What Tallyo actually does
Tallyo runs your trading strategy through the real mechanics of each prop firm — drawdown, consistency gates, daily-loss limits, payout caps — using a Monte Carlo simulation of thousands of paths.
It doesn't police your win rate or shrink your numbers. You give it a win rate and R-multiple (or your own trades), and it shows the honest distribution of outcomes for that edge against a specific firm's rules, including the paths that end in ruin.
Win rate & R, or your own trades
In parametric mode you set a win rate, an R-multiple (reward-to-risk), and an optional break-even rate. The simulator samples trades from that profile.
In CSV mode you upload your real trades. Two columns are required: realized_r (each trade's result in R) and risk_pct (the % of account risked on it). Everything is built from your actual results — no assumptions.
Reading the results
EV per eval is the expected value of buying one evaluation and running it to a payout or to bust. Pass rate is the share of evals that clear to funded. The never-paid share is how often an account reaches funded but never sees a payout.
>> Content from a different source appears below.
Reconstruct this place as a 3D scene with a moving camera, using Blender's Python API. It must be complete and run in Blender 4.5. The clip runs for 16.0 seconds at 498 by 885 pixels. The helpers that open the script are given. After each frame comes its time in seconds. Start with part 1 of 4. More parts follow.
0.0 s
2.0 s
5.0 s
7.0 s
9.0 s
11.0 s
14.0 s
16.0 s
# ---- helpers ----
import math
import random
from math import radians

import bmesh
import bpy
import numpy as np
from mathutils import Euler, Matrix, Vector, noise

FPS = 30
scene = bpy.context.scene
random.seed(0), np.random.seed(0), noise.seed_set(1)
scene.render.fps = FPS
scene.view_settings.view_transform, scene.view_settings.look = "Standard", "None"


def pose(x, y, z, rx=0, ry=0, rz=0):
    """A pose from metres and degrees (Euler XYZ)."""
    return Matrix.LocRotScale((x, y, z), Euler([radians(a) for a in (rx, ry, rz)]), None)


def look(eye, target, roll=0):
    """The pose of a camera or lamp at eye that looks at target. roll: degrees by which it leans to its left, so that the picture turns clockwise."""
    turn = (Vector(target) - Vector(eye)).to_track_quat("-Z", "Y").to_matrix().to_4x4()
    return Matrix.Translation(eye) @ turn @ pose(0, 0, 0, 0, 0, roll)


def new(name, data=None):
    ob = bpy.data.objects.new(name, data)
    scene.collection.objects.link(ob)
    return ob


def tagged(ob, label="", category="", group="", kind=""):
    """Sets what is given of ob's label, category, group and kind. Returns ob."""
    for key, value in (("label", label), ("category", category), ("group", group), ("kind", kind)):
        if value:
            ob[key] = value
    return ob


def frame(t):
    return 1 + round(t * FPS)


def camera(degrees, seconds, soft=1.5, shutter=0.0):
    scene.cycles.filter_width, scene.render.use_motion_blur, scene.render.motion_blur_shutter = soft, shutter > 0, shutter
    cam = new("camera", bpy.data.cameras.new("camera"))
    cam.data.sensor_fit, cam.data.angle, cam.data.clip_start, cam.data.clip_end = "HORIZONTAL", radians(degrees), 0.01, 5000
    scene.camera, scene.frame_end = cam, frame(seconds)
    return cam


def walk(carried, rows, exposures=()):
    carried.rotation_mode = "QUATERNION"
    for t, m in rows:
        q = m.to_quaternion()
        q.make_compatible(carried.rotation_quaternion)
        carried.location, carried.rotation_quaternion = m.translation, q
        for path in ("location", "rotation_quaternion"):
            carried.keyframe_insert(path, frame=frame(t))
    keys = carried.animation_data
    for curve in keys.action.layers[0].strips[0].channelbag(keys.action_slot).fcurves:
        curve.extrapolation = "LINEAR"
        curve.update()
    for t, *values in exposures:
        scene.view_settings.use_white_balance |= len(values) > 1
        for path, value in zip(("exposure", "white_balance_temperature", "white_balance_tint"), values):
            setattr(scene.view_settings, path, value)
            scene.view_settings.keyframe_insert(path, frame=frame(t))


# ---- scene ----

The distribution shows the full spread of net outcomes — not just the average. A positive average can still hide a wide band of ruin, which is exactly what the chart is there to reveal.
Key firm mechanics
Trailing vs static drawdown: a trailing drawdown follows your equity up (and locks at a point), while a static one sits at a fixed level. Daily loss limits end or halt the account on a single bad day.
Consistency rules cap how much of your profit can come from one day. Payout caps limit how much you can withdraw per cycle, sometimes growing over cycles. The firm pages spell these out per account size.